Firewood and Christmas Potatoes


Robin Carole

Publishing Information: 

MindStir Media, 2023

Link to Buy Book: 

Author Website


The hardest times can teach the greatest lessons.

During the 1930s, eight-year-old, Delia, along with her four siblings and mother, leave the Dust Bowl of Oklahoma. Taking only a few belongings and using the last of the money to buy a two-headed axe, Delia’s mother travels to California to find work in the agricultural fields-with tomatoes, grapes, cotton-anything that would support her family during the Great Depression. While confronting severe poverty, young Delia brings to life her mother’s morals: hard work, sharing, and the universal need to be loved.

Firewood and Christmas Potatoes is based on true events and will take the young reader to a time when approximately three million Americans (including children) were once treated harshly as they journeyed to a different state to begin a new life. Children will experience the life of a child similar in age, who encountered challenges and embraced hardship by allowing their heart to love all.

Firewood and Christmas Potatoes is a heartwarming story that will become a family favorite during the holiday season.

Author Bio: 

Robin Carole is from California and lived most of her youth in the wine country regions. The youngest of five (and the only girl), Robin learned the importance of family at an early age. Robin recently retired from Deaf Education (34 years in the classroom working with deaf children, teens and adults). Robin now resides in Washington state with her family—family is everything!

Book Excerpt: 

“I have not much that I can bring, no turtledoves, no golden rings. But what I give to you this day, is heaven’s sweet love from far away.”

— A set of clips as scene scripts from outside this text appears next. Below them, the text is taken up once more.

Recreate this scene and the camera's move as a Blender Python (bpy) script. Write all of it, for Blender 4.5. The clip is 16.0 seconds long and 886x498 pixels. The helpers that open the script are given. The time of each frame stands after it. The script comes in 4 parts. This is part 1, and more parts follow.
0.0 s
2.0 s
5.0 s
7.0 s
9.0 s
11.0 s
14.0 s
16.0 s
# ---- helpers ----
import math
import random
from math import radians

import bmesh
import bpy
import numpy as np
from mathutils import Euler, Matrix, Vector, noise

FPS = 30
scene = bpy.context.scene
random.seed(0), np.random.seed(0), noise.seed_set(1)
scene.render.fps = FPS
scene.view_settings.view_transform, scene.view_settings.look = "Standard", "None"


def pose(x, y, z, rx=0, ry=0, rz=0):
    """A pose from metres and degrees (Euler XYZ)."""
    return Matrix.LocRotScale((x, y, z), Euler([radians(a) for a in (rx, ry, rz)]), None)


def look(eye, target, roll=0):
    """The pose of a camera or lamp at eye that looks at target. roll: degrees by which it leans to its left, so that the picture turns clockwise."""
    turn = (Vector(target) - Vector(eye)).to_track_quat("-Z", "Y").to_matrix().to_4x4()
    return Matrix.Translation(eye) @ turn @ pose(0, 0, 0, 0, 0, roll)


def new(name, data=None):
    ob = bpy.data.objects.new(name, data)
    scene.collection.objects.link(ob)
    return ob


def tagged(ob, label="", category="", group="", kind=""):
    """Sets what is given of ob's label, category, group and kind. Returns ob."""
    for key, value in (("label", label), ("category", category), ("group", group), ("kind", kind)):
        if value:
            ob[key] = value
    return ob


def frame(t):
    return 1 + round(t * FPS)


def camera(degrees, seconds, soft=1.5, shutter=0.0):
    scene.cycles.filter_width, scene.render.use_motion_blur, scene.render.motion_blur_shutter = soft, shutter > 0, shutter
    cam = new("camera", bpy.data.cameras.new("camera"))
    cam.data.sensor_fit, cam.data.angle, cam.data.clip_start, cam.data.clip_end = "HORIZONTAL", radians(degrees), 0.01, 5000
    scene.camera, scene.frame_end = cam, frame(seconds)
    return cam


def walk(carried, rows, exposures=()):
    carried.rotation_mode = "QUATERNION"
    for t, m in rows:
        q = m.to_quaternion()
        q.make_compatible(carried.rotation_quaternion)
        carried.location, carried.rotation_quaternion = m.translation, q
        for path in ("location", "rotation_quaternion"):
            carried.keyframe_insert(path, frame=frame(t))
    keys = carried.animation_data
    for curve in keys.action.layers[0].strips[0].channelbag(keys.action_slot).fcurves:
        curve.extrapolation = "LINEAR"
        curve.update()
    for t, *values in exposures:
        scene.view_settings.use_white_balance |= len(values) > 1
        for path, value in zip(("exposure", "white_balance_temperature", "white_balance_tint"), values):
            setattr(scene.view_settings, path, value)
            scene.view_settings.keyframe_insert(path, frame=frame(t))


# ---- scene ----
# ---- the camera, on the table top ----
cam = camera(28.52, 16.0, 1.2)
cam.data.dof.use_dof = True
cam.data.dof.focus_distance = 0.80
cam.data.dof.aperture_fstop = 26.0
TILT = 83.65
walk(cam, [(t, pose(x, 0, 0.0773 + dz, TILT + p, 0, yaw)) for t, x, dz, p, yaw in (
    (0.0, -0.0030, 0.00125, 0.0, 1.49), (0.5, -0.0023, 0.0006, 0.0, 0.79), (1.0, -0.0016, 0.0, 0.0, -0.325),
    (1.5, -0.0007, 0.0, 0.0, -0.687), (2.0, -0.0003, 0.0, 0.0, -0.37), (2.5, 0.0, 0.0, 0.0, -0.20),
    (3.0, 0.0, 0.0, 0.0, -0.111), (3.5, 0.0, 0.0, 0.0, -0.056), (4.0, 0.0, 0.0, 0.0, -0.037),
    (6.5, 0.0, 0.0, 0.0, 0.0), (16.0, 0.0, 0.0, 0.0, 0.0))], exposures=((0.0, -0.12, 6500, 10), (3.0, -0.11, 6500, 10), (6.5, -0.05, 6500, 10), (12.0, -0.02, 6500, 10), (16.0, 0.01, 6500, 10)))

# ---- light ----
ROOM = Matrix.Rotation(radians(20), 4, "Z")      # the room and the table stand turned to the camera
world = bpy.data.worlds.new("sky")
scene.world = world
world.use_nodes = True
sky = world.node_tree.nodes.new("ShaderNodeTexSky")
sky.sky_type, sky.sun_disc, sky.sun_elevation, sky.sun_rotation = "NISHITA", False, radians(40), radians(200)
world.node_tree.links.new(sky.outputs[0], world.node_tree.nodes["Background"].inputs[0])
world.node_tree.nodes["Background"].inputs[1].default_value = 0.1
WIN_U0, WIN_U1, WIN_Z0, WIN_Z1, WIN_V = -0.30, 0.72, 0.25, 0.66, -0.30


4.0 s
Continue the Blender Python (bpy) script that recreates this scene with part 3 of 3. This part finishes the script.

We traveled to a farm labor camp near a town called Visalia in the Central Valley of California. Families with several children were assigned to the larger steel cabins, the largest measuring 12×16 feet. We were allowed to settle in two cabins. Momma used one cabin for cooking and the other for sleeping. There was no running water or electricity. When Momma started supper, she sent me outside with a worn metal bucket to collect water from the irrigation ditch that flowed behind us. I cautiously knelt and filled the bobbing pail with the murky water. I slowly backed away and firmly gripped the thin handle with both hands, trying not to spill it as I retraced my steps to the cabin. I watched as Momma boiled the water on the wood-burning stove, so it would be safe to use for cooking that evening’s meal.